Fobister has an extensive background, working 20 years in the education system as both a chairman of a school board and as a director of education for Grassy Narrows First Nation.

Most recently, he was chief of Grassy Narrows.

When he was the director of education at Grassy Narrows, Fobister conducted some research of the band’s Ojibway history and culture.

What he developed was a seasonal cycle calendar of the Ojibway people at Grassy Narrows, which is the same one of the Ojibway people of Fort Frances (Rainy Lake Ojibway).

Called the “Ojibway Life Cycle: The pursuit of the Seasonal Cycle,” the calendar is modelled after the wall calendar of mainstream society.

“It’s a lunar cycle system, based on the cycle of the moon,” Fobister explained, noting the tribes followed the seasonal cycle of the land to survive.

“Each season of the land provoked a migration in different directions for the tribe to split according to clans and family groups to go and harvest,” he said.

“The land provided for the Ojibway people, and the rivers and waterways provided the means of migration as they followed the seasonal cycle.”

Fobister said this life cycle describes the life of the Anishinaabeg after the Treaty #3 signing in 1873 up until the wage economy took hold and they began to participate in the economy, and mainstream economies and mainstream government jurisdiction began to take over the land.

But he noted most Ojibway people have left this way of life. “And this wasn’t that long ago,” he stressed.

Fobister said an anthropologist’s definition of culture includes seven elements: land, language, government, arts/literature, customs/traditions, education, and social systems.

“So if we really want to know our culture, then we have to understand these seven elements,” he reasoned, adding he plans to research these elements as they pertain to the Ojibway history.

“We need to bring that knowledge to today, and then start to pick and choose that part of the culture that we could live today alongside the mainstream culture.”

Fobister will be educating the staff at UNFC so they can bring the knowledge and culture to all the programs offered there.

“We will look at developing a culture-based work plan with them,” he said, noting he also will conduct healing circles, offer cultural counselling, and arrange ceremonies.

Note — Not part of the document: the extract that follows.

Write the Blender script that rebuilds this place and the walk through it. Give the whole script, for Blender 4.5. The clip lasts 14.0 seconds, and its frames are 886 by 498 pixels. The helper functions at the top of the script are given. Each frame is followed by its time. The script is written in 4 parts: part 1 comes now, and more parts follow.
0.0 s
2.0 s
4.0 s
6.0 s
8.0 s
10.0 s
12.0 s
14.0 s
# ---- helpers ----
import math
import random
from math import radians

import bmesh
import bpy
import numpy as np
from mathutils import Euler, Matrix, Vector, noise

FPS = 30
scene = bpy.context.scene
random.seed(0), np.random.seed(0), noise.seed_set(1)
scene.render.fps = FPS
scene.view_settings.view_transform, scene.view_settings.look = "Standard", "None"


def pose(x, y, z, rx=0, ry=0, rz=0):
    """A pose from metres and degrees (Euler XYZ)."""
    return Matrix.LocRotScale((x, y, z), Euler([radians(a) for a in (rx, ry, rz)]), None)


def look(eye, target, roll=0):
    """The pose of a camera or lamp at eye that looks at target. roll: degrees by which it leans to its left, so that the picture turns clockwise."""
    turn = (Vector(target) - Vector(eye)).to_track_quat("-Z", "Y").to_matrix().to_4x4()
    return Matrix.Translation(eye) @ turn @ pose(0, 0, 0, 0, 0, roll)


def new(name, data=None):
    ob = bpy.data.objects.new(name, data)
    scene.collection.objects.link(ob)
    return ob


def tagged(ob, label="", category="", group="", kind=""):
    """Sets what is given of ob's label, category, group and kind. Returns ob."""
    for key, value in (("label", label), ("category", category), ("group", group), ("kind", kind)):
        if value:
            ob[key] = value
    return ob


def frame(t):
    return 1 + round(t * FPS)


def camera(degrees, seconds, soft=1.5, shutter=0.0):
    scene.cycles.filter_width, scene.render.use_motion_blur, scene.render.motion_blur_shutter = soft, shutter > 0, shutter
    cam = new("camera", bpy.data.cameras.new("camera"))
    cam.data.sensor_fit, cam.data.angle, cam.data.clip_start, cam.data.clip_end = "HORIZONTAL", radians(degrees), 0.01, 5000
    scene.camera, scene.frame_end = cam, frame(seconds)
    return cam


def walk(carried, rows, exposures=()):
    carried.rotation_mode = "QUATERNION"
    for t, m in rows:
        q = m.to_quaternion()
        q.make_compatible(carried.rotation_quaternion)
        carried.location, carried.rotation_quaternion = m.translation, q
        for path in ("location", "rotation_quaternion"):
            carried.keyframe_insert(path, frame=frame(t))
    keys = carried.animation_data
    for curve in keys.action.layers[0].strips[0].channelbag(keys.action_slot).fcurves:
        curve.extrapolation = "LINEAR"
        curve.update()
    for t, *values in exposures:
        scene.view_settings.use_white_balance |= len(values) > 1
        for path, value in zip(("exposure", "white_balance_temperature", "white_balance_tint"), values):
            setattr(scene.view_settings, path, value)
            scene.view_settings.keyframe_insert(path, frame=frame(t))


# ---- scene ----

Fobister added the UNFC also will start to operate using the seasonal cycle calendar.

“In order to get a true sense of our Ojibway culture for the people that we service, we better be following this seasonal cycle calendar and celebrate according to what happens on the land,” he stressed, though adding they also will respect the wall calendar of mainstream society.

For instance, UNFC held a fall feast last week but also can celebrate Thanksgiving if they wish.

“So we will follow two types of calendars,” Fobister reiterated.

“The drums, pow-wows, feathers are just a tiny portion of our culture,” he stressed.

“There’s more to it and you have to understand the total culture.”

Fobister also noted aboriginal children are losing the language.

“English is taught as the first language,” he said. “If they were living according to the seasonal cycle calendar, Ojibway would be their first language because they were immersed in it.

“We’re under major pressure from mainstream society and we’re slowly leaving our culture behind,” he warned.

But Fobister is going to do his best to ensure that doesn’t happen.

“We have to research the culture in order to start to make some change,” he remarked.

“If we don’t know where we can from, how are we going to move forward?” echoed McMahon, adding she believes the cultural resource program will provide a better understanding of the aboriginal and non-aboriginal cultures coming together.

“We still have a lot of work to do in that area,” she conceded.

“[But] I really believe that if we start teaching our kids at a younger age, then they can have that sense of pride as they get older.”